Eppure, nel periodo compreso tra la fine del secondo conflitto mondiale e il crollo del Muro di Berlino, la paura di una guerra atomica è stata in alcuni momenti così forte da far pensare che solo un deterrente esterno potesse impedire l’inizio delle ostilità. Lo dimostra, per fare solo un esempio tra le tante opere che si potrebbero citare, Watchmen di Alan Moore: un fumetto che, pur sviluppandosi in maniera del tutto differente dal film e recando un’infinità di spunti diversi, ripercorre il solco dell’invasione aliena come unica via d’uscita possibile dallo stallo mortale che sembrava avvolgere il mondo in quegli anni.
Dopotutto, si sa, in qualunque contesto i ranghi si rinserrano meglio quando le minacce provenienti dall’esterno sono maggiori.

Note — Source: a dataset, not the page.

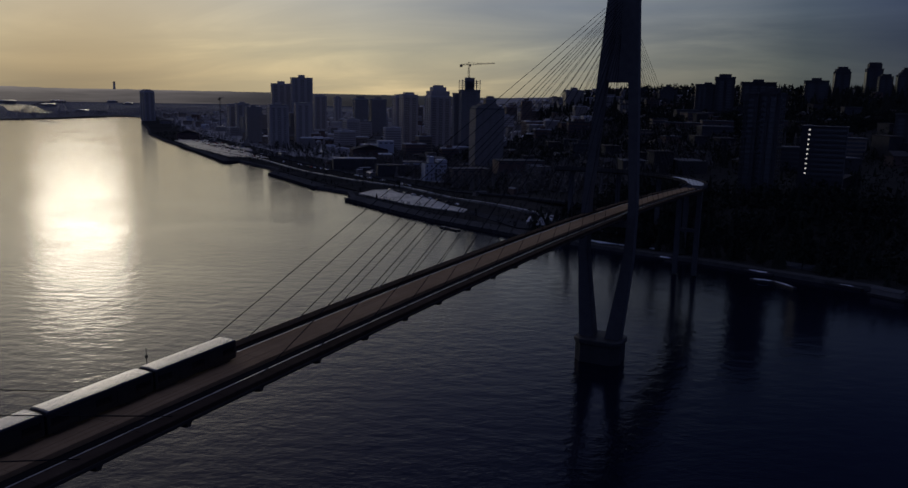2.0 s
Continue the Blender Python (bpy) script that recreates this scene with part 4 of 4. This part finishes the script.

Ma è possibile che l’unica via d’uscita per l’umanità dalla spirale della guerra sia la presenza costante di un deterrente, sia esso un’invasione aliena o la minaccia di un’apocalisse atomica?
Forse è così. Ma forse a salvare la Terra dopo l’ultimatum di Klaatu, non sarà la paura della Confederazione Galattica, ma la sensibilità di chi come Helen e Bobby sa accogliere il diverso con fiducia e comprensione, dimostrando – come avrebbe detto qualcuno in un altro mondo e in un’altra epoca – che «sono le piccole cose, le azioni quotidiane della gente comune che tengono a bada l’oscurità. Semplici atti di gentilezza e amore».